De ce domaine, il va vendre une bonne partie sise au canton dit de l’Acul Saint-Denis ; ce canton« qui paraît avoir reçu son nom de l’habitation Juchereau de Saint-Denis, est au Sud du point où commence la gorge des Perches » indique le chroniqueur Moreau de Saint-Méry (10). Pour éponger les dettes de son père, le jeune Louis-Barbe donne (en 1768) procuration à son beau-frère Sédières pour vendre, sous forme de différentes parcelles, une superficie totale de 433 carreaux (soit 558,5 ha), dont on ne sait trop s’ils sont en friche, en pâturage ou en culture, à l’exception d’une parcelle qui contient explicitement 21 000 pieds de café. Différents acheteurs vont se présenter entre septembre 1771 et février 1773 (11). Les paiements vont, comme souvent, trainer en longueur et, puisque le numéraire a tendance à manquer, s’effectuer parfois en nature, en l’occurrence en esclaves. Car Louis-Barbe Juchereau de Saint-Denis ne tourne pas le dos à Saint-Domingue, même s’il n’y réside pas. Il lui reste l’essentiel du patrimoine familial : une sucrerie, dont il faut relancer l’activité, et deux places.

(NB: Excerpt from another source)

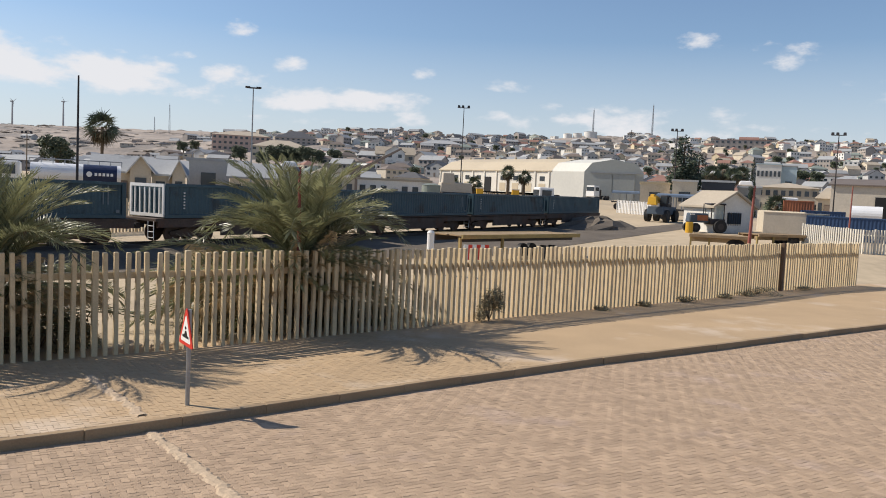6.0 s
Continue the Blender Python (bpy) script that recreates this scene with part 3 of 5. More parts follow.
# ---------- long hall and hangar ----------
def build_hall():
    """Long white-walled hall, eaves facing the street, then the arched hangar at its end."""
    a, b = polar(1.5, 228), polar(9.55, 195)
    d = (b - a).normalized()
    z0 = height(a.x, a.y) - 0.4
    L = (b - a).length
    yaw = math.degrees(math.atan2(d.y, d.x))
    h = thing("warehouse", pose(a.x, a.y, z0, 0, 0, yaw), "long white warehouse with a beige sheet roof", "warehouse")
    ev, rg, W = 5.5, 8.7, 17.0
    bm = bmnew()
    prism(bm, [(0, 0), (0, ev), (W * 0.25, rg - 1.0), (W / 2, rg), (W * 0.75, rg - 1.0), (W, ev), (W, 0)], 0, L, Matrix(((0, 1, 0, 0), (1, 0, 0, 0), (0, 0, 1, 0), (0, 0, 0, 1))))
    bmesh.ops.recalc_face_normals(bm, faces=bm.faces)
    part("wall", bm, M["hall_wall"], h, "white plastered wall")
    bm = bmnew()
    prism(bm, [(-0.35, ev - 0.1), (W * 0.25, rg - 0.9), (W / 2, rg + 0.12), (W * 0.75, rg - 0.9), (W + 0.35, ev - 0.1), (W + 0.35, ev + 0.1), (W * 0.75, rg - 0.7), (W / 2, rg + 0.3), (W * 0.25, rg - 0.7), (-0.35, ev + 0.1)], -0.3, L, Matrix(((0, 1, 0, 0), (1, 0, 0, 0), (0, 0, 1, 0), (0, 0, 0, 1))))
    bmesh.ops.recalc_face_normals(bm, faces=bm.faces)
    part("roof", bm, M["hall_roof"], h, "beige sheet roof")
    n = 9
    for i in range(n + 1):
        bm = bmnew()
        box(bm, (L * i / n * 0.97 + 0.3, -0.12, ev / 2), (0.4, 0.25, ev))
        part("pilaster", bm, M["hall_wall"], h)
    for i in range(n):
        x = L * (i + 0.5) / n * 0.97 + 0.3
        if i == 4:
            # no hole is cut: a black panel paints the shade inside the doorway
            bm = bmnew()
            box(bm, (x - 1, -0.06, 1.9), (2.4, 0.2, 3.8))
            part("doorway", bm, M["black"], h, "open doorway, its shaded inside drawn as a black panel")
        else:
            bm = bmnew()
            box(bm, (x, -0.03, 3.6), (1.6, 0.12, 1.1))
            part("window", bm, M["pane"], h)
            bm = bmnew()
            box(bm, (x, -0.03, 1.35), (2.2, 0.1, 2.0))
            part("shutter", bm, M["hall_roof"], h, "beige closed shutter")
    for i in range(7):
        bm = bmnew()
        rod(bm, (L * (i + 0.5) / 7, W / 2, rg + 0.2), (L * (i + 0.5) / 7, W / 2, rg + 0.75), 0.28, 0.34, n=10)
        part("roof_vent", bm, M["hall_roof"], h)

    # hangar
    fl, fr = polar(11.78, 188), polar(15.88, 186)
    bl = polar(9.45, 195)
    side = bl - fl
    wv = fr - fl
    z1 = height(fl.x, fl.y) - 0.3
    yaw = math.degrees(math.atan2(wv.y, wv.x))
    g = thing("hangar", pose(fl.x, fl.y, z1, 0, 0, yaw), "pale sheet-metal hangar with sliding doors on a front coloured shade-grey", "hangar")
    Wd = wv.length
    ang = math.atan2(side.y, side.x) - math.atan2(wv.y, wv.x)
    sx, sy = side.length * math.cos(ang), side.length * math.sin(ang)
    prof = [(0, 0), (0, 6.6), (1.7, 8.7), (Wd * 0.5, 9.6), (Wd - 1.7, 8.7), (Wd, 6.6), (Wd, 0)]
    bm = bmnew()
    f = [bm.verts.new((x, 0, z)) for x, z in prof]
    k = [bm.verts.new((x + sx, sy, z)) for x, z in prof]
    for i in range(len(prof) - 1):
        bm.faces.new((f[i], f[i + 1], k[i + 1], k[i]))
    bm.faces.new(k)
    bmesh.ops.recalc_face_normals(bm, faces=bm.faces)
    part("skin", bm, M["hangar_skin"], g, "pale ribbed metal skin")
    # front and doors take the shade-grey, darker than the skin
    bm = bmnew()
    prism(bm, [(x, z) for x, z in prof], -0.02, 0.2)
    bmesh.ops.recalc_face_normals(bm, faces=bm.faces)
    part("front", bm, M["hangar_shade"], g, "metal front, its shade put into a grey colour")
    for x0, x1 in ((0.12, 0.48), (0.5, 0.86)):
        bm = bmnew()
        box(bm, (Wd * (x0 + x1) / 2, -0.12, 3.2), (Wd * (x1 - x0), 0.12, 6.4))
        part("sliding_door", bm, M["hangar_shade"], g)
    bm = bmnew()
    box(bm, (Wd * 0.55, -0.25, 6.5), (Wd * 0.9, 0.25, 0.25))
    part("door_track", bm, M["steel"], g)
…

État des lieux de l’habitation Juchereau de Saint-Denis


On a une approche de ce domaine par un acte établi par Me Brunet de Barigny, notaire au Fort-Dauphin, le 14 mars 1772. Il s’agit de la mise en possession du sieur Jean Bouttier de Saint-Sernin, «chevalier». On ignore tout des conditions de ce recrutement, mais les recommandations et relations personnelles ont évidemment eu un rôle primordial. À cet administrateur est confié la gestion du domaine, auparavant dévolu – au moins un temps – au sieur de la Forgue.

La sucrerie a un aspect très classique. On y voit un moulin à eau (bâtiment en maçonnerie, couvert en tuiles), un bâtiment servant de sucrerie avec deux équipages (batteries) de cinq chaudières, un fourneau à briques, un grand corps de bâtiment (trois ailes) ayant une briqueterie (12), deux purgeries, trois chambres et deux petits magasins, un bâtiment servant d’étuve, un bâtiment (rez-de-chaussée : un corridor et trois cachots ; premier étage : une grande chambre).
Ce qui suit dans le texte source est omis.